#### STATED TASK:
Take the entries below and print only the lines from the one with "scene.camera, scene.frame_end = cam, frame(seconds)" through the one with "curve.update()", exactly as they stand, both ends included.

#### PROVIDED MATERIAL:
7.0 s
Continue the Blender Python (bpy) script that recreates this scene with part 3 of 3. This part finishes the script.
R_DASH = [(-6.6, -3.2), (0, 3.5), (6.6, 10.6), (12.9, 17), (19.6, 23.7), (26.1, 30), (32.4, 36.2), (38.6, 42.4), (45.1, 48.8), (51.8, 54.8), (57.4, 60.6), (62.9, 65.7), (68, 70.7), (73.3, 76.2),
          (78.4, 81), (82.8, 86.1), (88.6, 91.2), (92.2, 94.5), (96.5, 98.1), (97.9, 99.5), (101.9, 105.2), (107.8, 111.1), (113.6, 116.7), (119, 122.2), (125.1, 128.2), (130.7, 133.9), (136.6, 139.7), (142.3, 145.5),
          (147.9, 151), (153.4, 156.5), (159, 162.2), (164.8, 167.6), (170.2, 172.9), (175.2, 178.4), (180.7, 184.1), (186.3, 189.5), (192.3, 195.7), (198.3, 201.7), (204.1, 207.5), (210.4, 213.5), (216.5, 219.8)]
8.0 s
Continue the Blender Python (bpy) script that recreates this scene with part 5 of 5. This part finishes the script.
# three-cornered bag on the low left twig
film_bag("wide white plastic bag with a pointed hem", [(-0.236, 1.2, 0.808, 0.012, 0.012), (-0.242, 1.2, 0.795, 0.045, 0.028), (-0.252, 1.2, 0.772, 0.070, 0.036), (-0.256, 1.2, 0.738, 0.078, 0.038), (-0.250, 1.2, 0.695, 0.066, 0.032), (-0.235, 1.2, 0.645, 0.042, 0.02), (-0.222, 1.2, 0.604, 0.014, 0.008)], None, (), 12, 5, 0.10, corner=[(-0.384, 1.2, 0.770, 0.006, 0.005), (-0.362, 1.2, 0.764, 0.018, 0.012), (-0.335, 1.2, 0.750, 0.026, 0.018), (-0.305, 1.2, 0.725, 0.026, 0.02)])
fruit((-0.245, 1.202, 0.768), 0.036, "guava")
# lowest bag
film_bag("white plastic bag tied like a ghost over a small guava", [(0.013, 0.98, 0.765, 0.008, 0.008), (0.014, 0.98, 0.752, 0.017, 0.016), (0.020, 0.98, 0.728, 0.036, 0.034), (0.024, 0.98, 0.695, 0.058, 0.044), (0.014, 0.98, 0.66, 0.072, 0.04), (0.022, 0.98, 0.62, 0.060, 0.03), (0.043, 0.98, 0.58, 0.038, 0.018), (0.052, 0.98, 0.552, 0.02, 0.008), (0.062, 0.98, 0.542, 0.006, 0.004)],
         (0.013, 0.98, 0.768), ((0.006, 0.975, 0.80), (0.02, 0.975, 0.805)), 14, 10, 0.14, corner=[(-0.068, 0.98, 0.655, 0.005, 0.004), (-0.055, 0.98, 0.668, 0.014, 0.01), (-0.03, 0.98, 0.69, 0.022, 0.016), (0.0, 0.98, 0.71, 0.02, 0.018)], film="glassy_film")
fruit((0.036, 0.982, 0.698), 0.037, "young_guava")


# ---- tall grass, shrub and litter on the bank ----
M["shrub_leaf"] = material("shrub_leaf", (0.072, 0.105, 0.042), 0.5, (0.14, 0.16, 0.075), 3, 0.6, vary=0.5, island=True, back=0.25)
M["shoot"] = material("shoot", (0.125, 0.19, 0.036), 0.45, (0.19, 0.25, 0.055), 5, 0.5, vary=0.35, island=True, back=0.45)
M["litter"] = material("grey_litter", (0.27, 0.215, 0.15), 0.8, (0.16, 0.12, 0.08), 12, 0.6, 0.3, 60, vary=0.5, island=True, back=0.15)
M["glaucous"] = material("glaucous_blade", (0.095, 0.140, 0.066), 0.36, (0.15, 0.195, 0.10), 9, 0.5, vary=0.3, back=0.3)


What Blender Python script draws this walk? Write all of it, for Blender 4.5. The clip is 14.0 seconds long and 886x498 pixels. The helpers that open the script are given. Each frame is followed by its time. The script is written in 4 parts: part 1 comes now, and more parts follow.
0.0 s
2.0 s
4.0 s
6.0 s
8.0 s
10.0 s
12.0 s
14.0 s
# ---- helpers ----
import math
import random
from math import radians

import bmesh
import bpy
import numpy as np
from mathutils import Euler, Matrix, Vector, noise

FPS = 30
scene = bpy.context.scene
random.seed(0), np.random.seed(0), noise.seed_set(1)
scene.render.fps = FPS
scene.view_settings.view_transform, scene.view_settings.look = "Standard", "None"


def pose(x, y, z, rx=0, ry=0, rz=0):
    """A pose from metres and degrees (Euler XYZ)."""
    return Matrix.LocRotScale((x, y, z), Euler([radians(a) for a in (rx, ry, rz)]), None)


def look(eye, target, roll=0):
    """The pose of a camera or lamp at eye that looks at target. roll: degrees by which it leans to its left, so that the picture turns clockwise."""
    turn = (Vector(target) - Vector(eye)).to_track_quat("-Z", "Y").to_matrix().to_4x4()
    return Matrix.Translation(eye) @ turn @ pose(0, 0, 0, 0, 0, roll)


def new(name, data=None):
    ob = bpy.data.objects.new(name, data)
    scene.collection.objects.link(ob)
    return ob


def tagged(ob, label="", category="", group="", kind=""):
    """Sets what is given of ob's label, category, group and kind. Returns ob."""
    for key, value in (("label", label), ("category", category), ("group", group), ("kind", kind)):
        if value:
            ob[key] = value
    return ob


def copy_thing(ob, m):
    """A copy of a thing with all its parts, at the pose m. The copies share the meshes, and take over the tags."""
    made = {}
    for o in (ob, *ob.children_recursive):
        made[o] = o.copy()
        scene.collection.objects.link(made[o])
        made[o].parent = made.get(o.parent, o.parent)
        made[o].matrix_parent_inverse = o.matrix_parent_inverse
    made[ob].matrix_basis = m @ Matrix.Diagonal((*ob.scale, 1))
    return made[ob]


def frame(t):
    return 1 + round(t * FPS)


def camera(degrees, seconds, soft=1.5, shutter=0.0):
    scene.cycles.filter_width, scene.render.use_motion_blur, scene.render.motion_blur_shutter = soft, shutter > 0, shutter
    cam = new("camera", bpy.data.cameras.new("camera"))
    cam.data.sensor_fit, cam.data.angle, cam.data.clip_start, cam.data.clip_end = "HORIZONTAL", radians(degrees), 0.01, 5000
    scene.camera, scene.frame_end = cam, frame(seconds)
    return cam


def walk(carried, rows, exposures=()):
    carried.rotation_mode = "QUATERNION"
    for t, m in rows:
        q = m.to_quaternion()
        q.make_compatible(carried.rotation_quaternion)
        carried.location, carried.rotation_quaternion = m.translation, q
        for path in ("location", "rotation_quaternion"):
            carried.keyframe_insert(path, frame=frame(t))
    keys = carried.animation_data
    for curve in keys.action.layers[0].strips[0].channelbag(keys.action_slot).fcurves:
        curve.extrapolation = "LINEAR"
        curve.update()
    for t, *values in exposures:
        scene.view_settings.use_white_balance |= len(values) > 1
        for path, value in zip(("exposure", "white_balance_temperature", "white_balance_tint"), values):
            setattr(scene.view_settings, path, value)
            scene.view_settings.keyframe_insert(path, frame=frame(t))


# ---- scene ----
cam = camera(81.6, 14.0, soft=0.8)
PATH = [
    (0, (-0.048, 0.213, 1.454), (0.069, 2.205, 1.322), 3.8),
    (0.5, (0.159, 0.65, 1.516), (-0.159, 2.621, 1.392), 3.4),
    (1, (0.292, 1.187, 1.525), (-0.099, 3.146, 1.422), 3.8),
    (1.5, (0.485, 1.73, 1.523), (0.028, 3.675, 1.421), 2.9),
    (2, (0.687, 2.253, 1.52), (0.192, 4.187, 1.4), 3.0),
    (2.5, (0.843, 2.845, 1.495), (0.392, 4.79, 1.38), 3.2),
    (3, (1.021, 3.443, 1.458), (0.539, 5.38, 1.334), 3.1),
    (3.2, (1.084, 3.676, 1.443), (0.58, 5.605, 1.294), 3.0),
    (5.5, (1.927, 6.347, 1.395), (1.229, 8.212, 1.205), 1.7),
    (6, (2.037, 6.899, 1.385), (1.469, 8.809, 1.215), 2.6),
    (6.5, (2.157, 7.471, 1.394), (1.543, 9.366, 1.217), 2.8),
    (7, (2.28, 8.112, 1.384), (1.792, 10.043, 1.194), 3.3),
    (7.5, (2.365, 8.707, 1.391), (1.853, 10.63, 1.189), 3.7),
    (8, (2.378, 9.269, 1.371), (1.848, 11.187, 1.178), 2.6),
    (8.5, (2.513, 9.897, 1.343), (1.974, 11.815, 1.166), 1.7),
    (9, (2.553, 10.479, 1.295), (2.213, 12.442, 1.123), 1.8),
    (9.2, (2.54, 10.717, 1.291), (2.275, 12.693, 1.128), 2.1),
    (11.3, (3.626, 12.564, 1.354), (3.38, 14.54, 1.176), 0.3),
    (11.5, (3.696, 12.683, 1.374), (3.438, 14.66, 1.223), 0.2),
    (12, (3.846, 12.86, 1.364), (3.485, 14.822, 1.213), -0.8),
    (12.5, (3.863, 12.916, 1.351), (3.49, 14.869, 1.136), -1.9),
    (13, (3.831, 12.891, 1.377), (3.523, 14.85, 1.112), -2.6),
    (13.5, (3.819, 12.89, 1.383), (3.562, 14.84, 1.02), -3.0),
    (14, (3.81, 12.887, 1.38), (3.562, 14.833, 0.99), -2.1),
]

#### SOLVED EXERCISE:
    scene.camera, scene.frame_end = cam, frame(seconds)
    return cam


def walk(carried, rows, exposures=()):
    carried.rotation_mode = "QUATERNION"
    for t, m in rows:
        q = m.to_quaternion()
        q.make_compatible(carried.rotation_quaternion)
        carried.location, carried.rotation_quaternion = m.translation, q
        for path in ("location", "rotation_quaternion"):
            carried.keyframe_insert(path, frame=frame(t))
    keys = carried.animation_data
    for curve in keys.action.layers[0].strips[0].channelbag(keys.action_slot).fcurves:
        curve.extrapolation = "LINEAR"
        curve.update()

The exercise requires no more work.